— YOUR OBJECTIVE —
Looking at the listing, state how many of its lines contain the string "None". Write only the number.
--- begin ---
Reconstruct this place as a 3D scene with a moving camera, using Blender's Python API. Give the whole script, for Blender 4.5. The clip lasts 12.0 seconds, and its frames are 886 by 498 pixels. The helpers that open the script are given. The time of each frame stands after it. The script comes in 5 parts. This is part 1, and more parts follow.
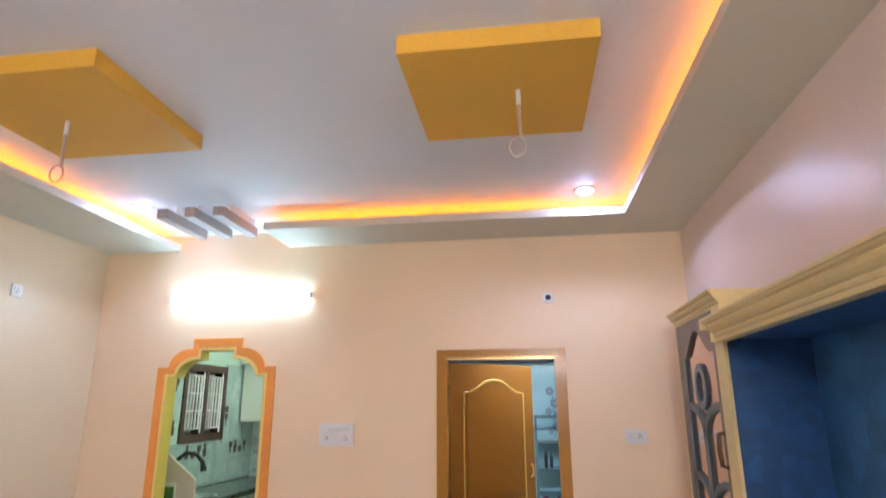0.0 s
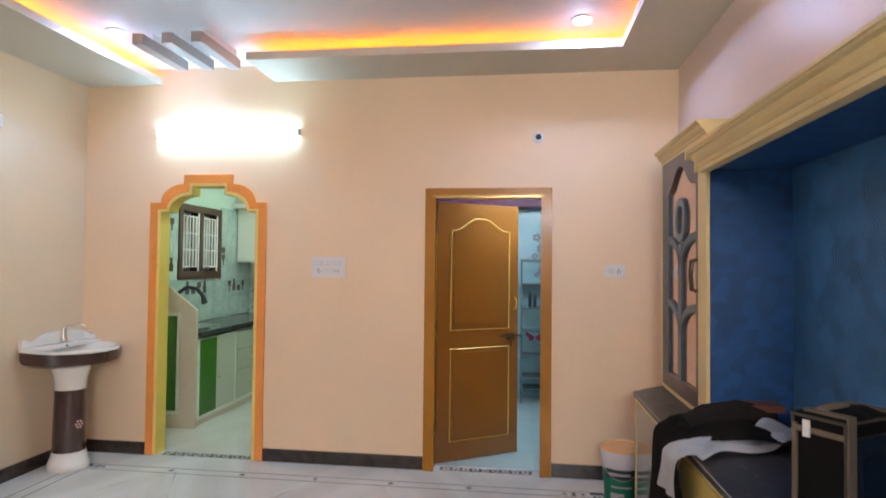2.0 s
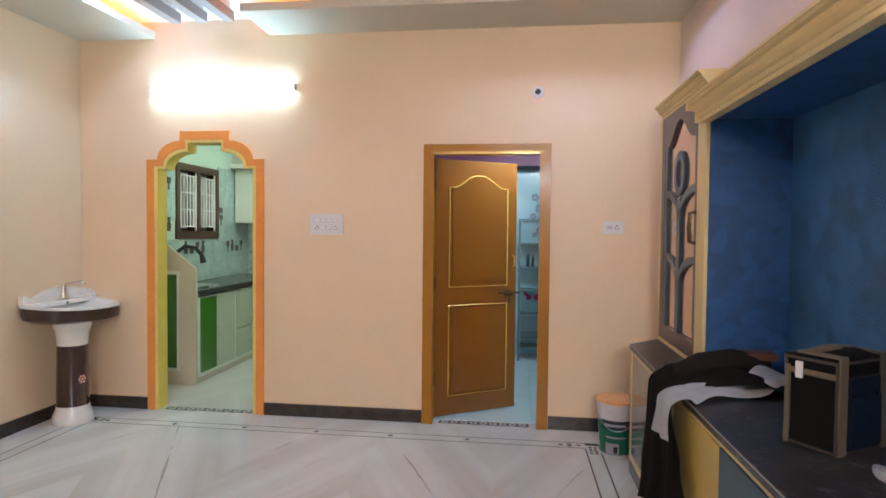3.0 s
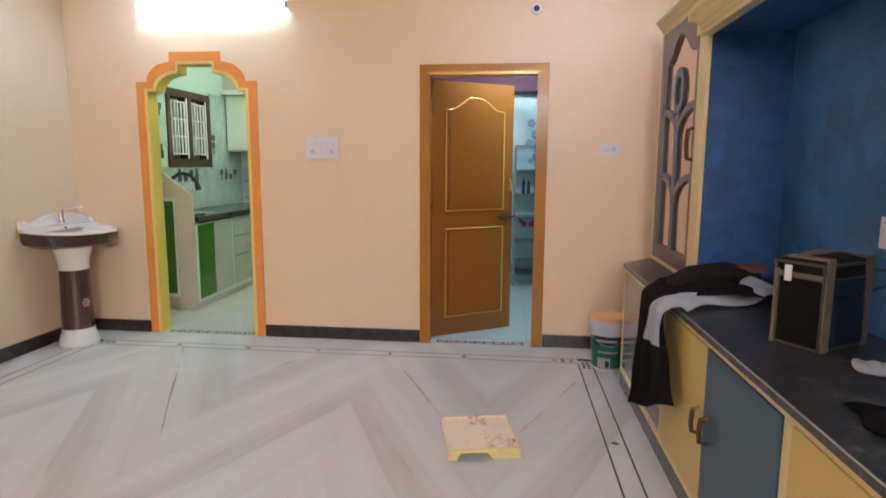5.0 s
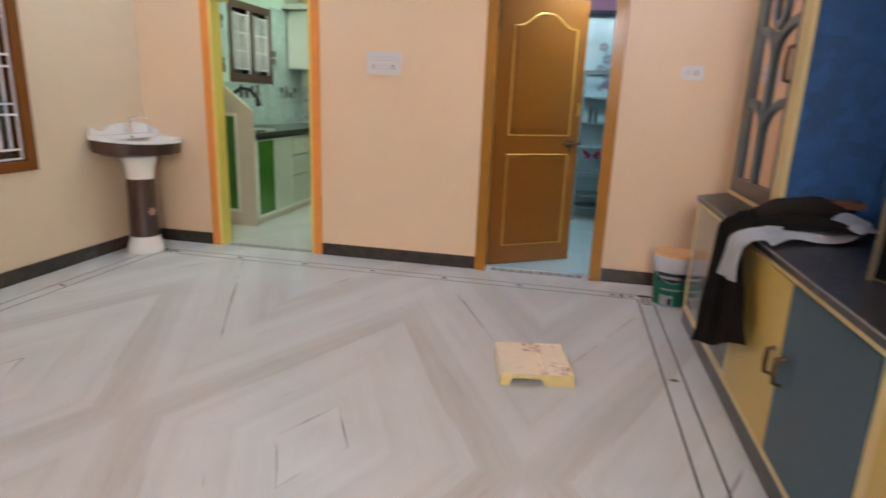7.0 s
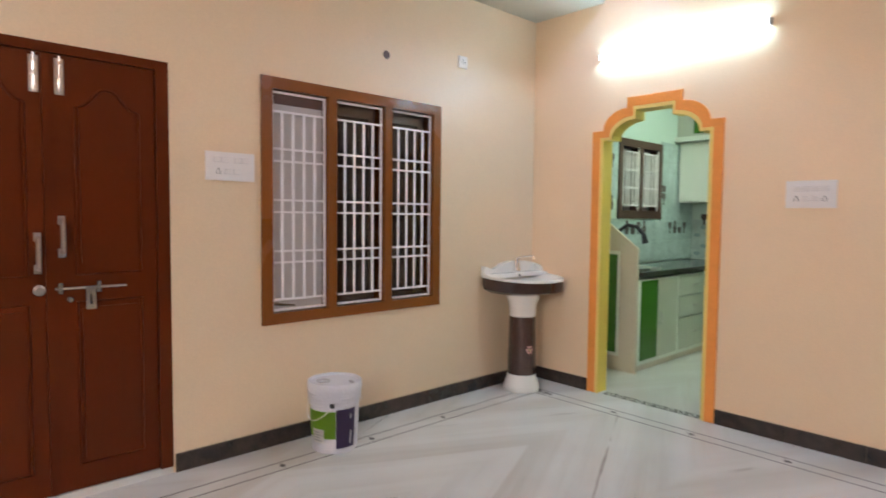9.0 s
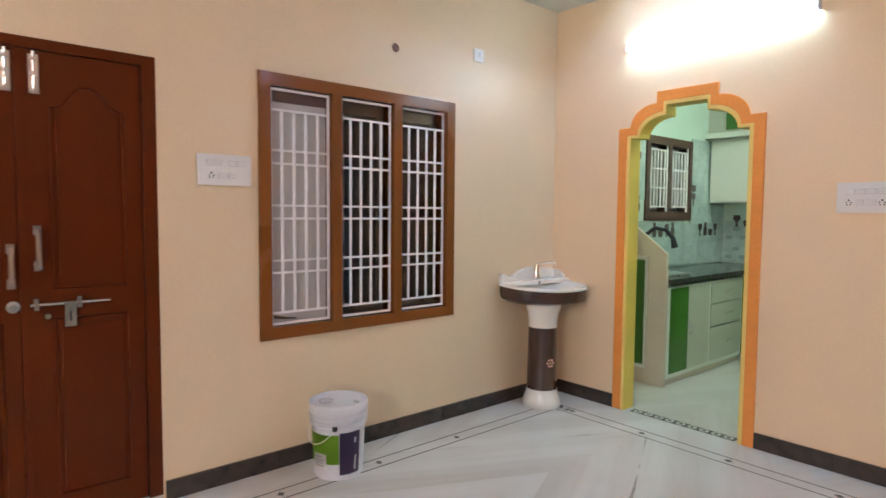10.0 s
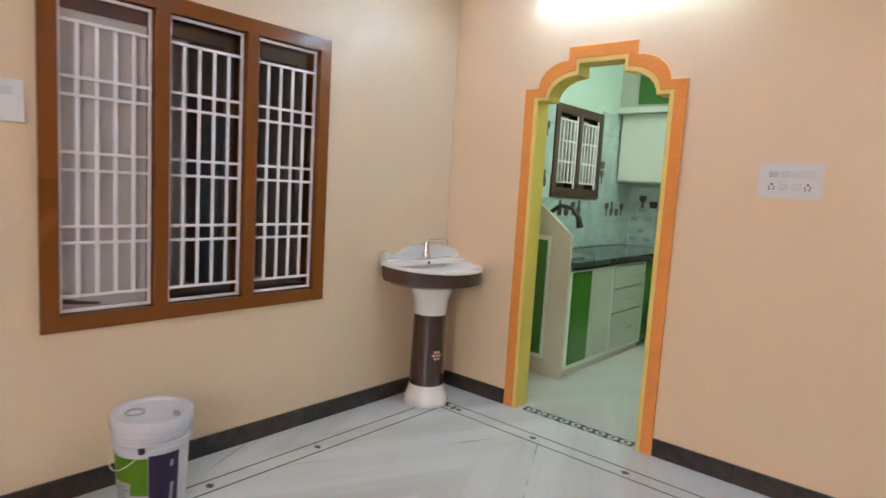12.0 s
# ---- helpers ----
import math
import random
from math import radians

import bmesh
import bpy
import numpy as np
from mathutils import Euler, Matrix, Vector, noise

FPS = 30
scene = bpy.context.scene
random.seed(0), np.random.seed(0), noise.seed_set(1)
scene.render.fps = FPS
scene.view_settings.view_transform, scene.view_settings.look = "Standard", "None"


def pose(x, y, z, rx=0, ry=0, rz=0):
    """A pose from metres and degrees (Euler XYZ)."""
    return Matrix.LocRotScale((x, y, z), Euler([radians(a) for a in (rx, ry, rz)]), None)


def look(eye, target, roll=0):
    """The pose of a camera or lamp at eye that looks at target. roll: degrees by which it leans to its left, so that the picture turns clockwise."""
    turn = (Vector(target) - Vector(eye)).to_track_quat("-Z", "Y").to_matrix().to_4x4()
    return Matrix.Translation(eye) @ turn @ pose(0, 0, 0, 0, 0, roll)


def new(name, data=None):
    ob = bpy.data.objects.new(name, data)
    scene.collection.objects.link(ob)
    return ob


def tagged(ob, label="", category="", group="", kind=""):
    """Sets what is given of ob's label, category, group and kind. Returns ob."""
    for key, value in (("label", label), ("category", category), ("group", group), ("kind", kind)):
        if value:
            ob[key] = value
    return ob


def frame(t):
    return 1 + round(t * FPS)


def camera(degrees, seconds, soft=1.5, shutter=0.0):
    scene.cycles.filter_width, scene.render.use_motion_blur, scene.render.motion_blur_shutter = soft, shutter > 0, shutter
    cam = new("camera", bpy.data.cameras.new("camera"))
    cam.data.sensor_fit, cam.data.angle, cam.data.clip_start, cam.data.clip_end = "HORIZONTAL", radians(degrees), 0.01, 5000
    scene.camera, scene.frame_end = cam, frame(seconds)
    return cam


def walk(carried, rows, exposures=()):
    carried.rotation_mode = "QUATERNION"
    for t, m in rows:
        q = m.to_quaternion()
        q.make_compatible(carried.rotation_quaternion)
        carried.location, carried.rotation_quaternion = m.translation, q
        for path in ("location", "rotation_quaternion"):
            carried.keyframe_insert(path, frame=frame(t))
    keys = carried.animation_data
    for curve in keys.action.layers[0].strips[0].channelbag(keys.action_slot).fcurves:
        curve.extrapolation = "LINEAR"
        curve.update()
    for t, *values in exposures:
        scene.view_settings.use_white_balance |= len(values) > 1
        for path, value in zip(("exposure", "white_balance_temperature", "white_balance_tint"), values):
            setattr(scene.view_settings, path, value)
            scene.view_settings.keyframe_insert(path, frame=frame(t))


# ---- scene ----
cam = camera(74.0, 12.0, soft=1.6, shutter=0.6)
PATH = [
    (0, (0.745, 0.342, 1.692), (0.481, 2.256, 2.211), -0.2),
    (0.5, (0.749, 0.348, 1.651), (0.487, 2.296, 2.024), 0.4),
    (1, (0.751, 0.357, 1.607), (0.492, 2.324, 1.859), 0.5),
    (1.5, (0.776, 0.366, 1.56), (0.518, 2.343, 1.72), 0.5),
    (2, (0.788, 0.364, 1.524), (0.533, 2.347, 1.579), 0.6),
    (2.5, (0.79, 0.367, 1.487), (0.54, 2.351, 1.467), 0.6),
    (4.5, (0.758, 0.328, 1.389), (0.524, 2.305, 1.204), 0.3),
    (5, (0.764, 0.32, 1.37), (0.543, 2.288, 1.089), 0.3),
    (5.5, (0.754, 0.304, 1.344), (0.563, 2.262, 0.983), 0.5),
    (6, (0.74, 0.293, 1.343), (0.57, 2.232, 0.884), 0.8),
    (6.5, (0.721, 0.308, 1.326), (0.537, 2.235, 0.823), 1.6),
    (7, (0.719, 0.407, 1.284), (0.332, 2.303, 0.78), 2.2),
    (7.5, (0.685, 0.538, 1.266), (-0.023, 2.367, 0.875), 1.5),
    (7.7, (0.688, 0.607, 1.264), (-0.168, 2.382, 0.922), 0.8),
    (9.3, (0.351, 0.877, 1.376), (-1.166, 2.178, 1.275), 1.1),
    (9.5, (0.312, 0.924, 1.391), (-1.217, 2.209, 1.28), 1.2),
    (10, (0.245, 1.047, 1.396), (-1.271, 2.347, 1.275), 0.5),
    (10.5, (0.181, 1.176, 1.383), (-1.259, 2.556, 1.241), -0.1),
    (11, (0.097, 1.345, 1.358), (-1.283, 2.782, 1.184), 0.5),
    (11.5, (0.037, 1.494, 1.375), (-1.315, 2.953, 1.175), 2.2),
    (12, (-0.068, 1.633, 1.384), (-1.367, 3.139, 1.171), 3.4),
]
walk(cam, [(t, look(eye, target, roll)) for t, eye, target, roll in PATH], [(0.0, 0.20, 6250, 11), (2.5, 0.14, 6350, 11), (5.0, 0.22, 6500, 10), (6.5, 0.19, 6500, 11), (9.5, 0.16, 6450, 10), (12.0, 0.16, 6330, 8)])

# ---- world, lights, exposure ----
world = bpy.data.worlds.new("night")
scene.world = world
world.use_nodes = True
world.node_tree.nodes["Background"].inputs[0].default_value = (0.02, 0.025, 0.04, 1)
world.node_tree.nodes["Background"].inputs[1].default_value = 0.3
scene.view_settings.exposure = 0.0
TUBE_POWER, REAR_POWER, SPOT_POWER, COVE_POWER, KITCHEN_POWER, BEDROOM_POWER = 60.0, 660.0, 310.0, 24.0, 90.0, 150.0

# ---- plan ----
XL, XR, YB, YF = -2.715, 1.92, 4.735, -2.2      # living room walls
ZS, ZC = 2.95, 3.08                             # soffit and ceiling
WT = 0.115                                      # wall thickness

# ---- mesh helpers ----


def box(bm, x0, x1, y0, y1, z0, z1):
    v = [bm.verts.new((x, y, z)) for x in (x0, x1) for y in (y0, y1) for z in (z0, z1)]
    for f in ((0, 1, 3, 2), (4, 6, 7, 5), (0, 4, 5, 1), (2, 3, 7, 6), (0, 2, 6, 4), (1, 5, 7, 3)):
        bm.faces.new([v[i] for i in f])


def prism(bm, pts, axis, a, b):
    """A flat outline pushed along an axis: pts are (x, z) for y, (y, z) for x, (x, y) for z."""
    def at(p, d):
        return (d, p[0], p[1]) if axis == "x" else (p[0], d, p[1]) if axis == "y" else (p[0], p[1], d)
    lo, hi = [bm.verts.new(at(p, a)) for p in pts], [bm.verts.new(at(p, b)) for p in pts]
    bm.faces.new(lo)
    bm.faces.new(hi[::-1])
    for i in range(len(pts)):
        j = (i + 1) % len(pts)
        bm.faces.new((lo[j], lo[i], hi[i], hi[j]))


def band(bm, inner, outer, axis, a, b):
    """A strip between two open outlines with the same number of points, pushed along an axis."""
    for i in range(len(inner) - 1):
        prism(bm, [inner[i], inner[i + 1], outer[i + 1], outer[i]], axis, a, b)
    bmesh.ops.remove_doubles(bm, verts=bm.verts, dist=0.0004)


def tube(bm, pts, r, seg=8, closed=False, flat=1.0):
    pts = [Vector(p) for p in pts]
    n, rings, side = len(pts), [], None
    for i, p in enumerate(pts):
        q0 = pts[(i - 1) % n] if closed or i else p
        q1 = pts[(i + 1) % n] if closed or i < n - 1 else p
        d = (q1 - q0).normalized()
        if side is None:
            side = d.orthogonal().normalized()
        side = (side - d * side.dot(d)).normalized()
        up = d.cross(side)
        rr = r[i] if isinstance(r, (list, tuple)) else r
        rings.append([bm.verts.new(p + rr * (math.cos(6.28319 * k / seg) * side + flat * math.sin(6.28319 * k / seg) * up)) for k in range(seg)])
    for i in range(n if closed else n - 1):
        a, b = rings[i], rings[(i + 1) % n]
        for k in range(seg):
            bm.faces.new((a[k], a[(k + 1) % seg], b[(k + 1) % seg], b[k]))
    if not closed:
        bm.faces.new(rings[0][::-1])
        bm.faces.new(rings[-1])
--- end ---
— SOLUTION BELOW —
5